Emerge però dagli atti e dal ricorso stesso, che il fatto non fu omesso, bensì tenuto in considerazione dal consulente tecnico d'ufficio, e quindi dalla sentenza: il consulente ha infatti escluso che la movimentazione di merce fosse attività prevalente.
Va aggiunto che in caso di adesione del giudice alla consulenza tecnica d'ufficio, il ricorso ex art.360 c.p.c. non può limitarsi a denunciare un dissenso sulla diagnosi formulata dal consulente, ma deve argomentare una palese devianza dell'elaborato dalle nozioni correnti della scienza medica, oppure un'omissione degli accertamenti strumentali (Cass.34395/23, Cass.1652/12).
Nulla di tutto ciò contiene il ricorso, che si limita a contestare la consulenza tecnica in quanto non avrebbe tenuto conto delle reali mansioni svolte dalla ricorrente.
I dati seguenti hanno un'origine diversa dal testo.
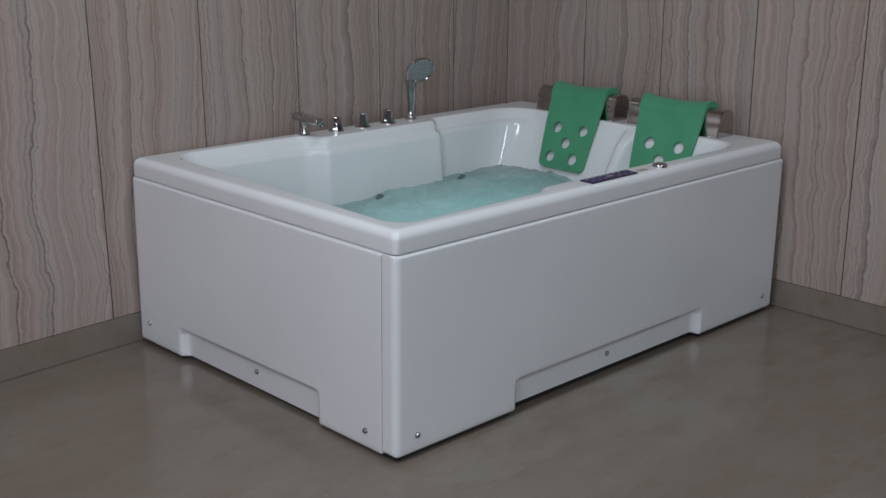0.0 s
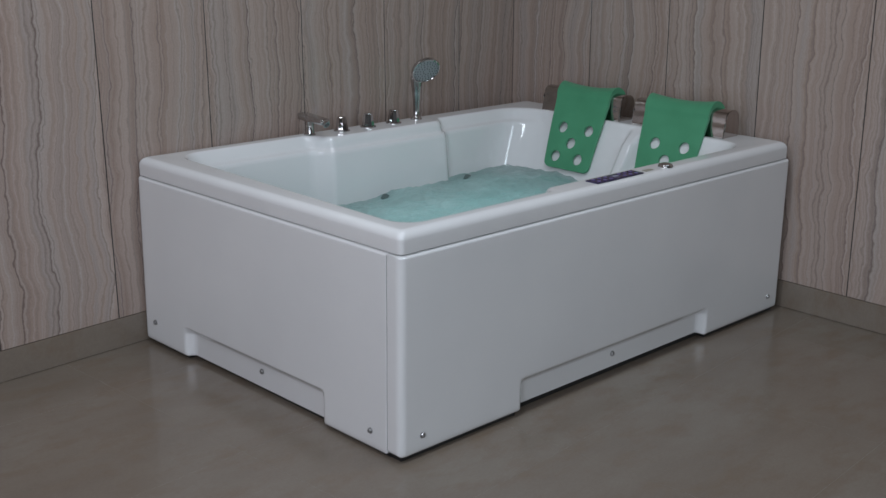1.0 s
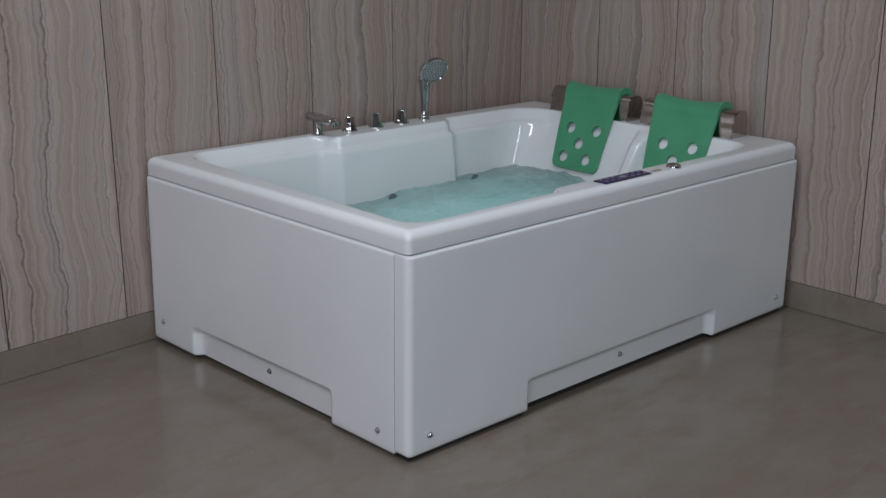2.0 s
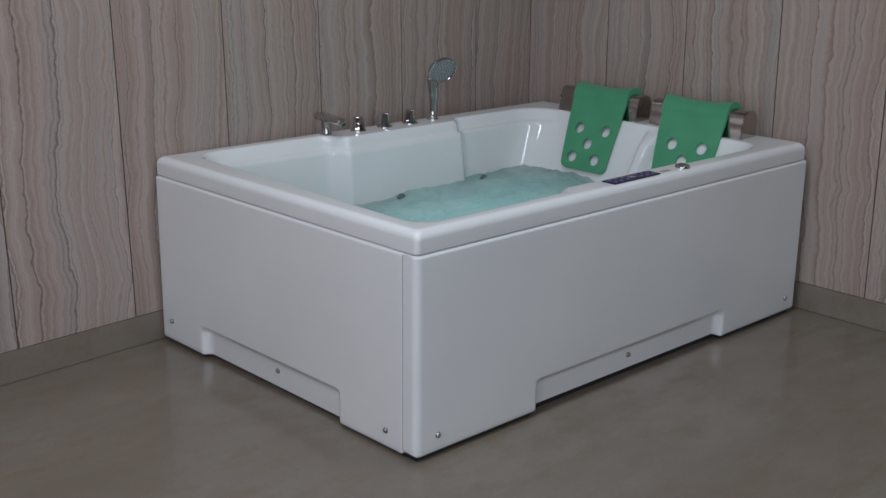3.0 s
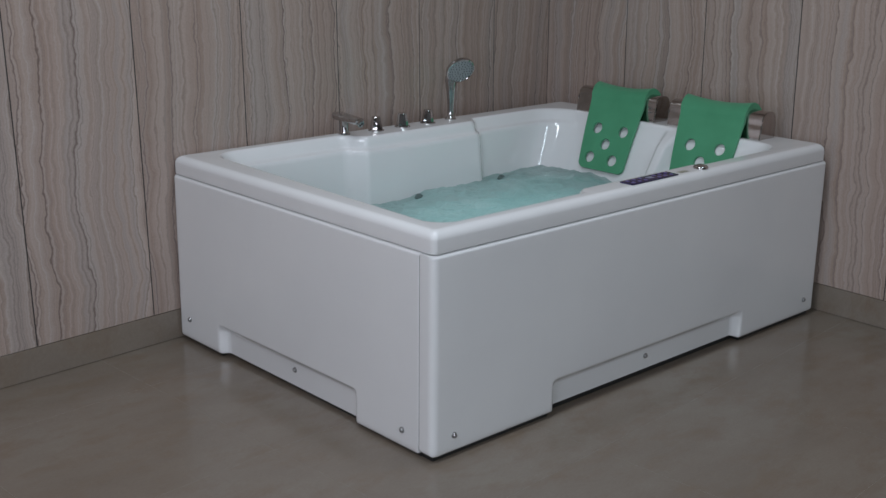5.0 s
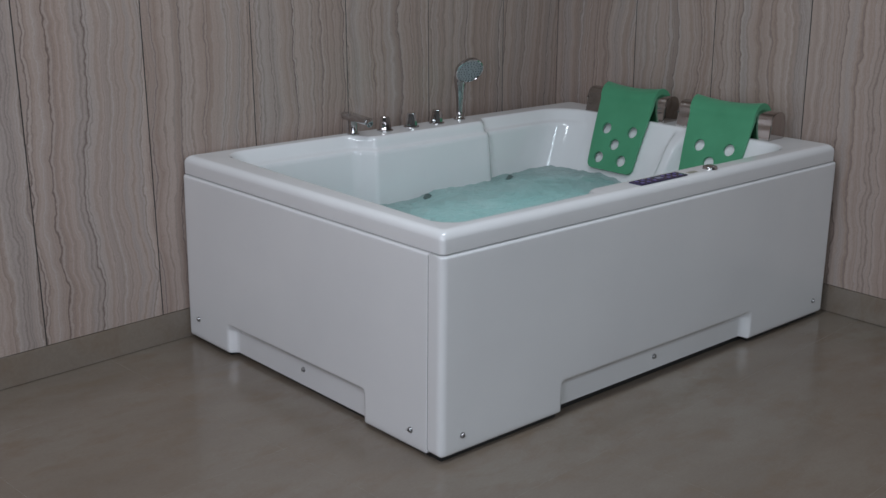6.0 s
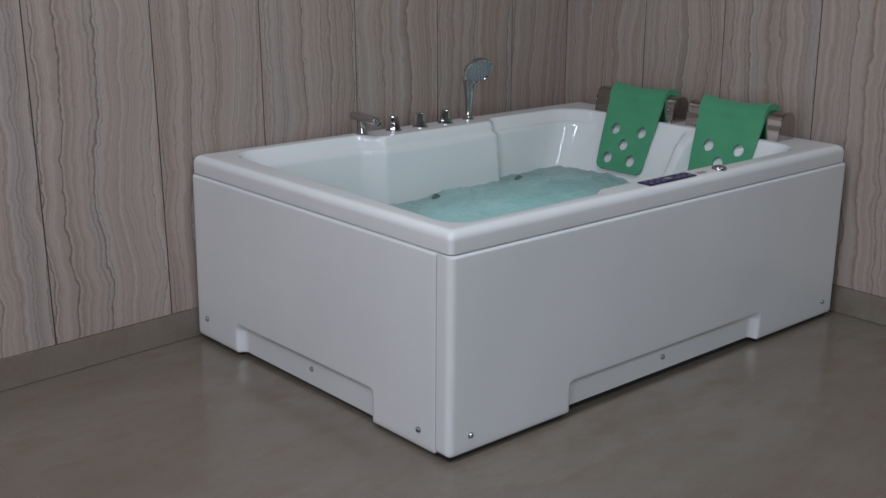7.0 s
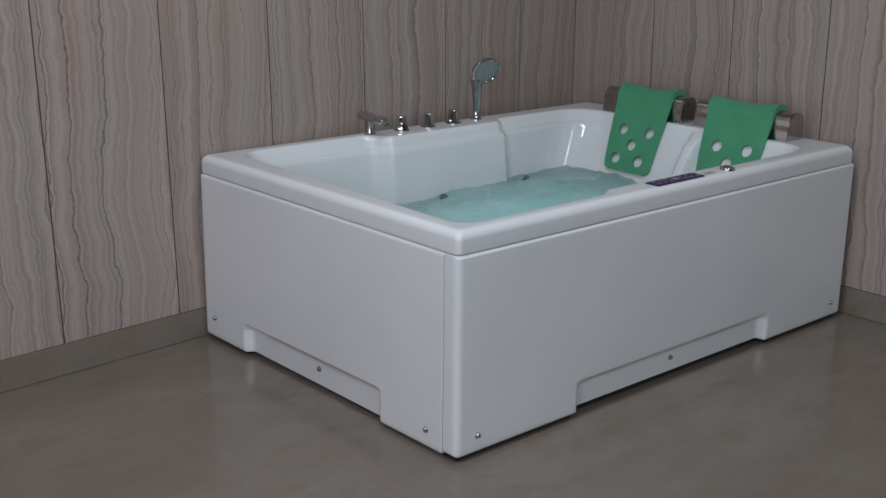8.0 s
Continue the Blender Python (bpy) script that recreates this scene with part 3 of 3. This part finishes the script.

Nella sostanza, si giunge a criticare un accertamento di fatto delle mansioni svolte, al di fuori dei limiti dell'art.360, co.1, n.5 c.p.c.
In conclusione, il ricorso va respinto con condanna alle spese secondo soccombenza.
P.Q.M.
La Corte rigetta il ricorso.
Condanna parte ricorrente a rifondere le spese liquidate per il presente giudizio di cassazione in Euro 2500 per compensi, Euro 200 per esborsi, oltre 15% per spese generali e accessori di legge;
dà atto che, atteso il rigetto del ricorso, sussiste il presupposto processuale di applicabilità dell'art.13, co.1 quater, D.P.R. n.115/02, con conseguente obbligo in capo a parte ricorrente, di versare un ulteriore importo a titolo di contributo unificato pari a quello, ove dovuto, previsto per il ricorso.
Ai sensi dell'art.52 D.Lgs. n.196/03, in caso di diffusione del presente provvedimento, si omettano le generalità e gli altri dati identificativi della ricorrente in cassazione.
Così deciso in Roma, nella camera di consiglio del 14 Febbraio 2024.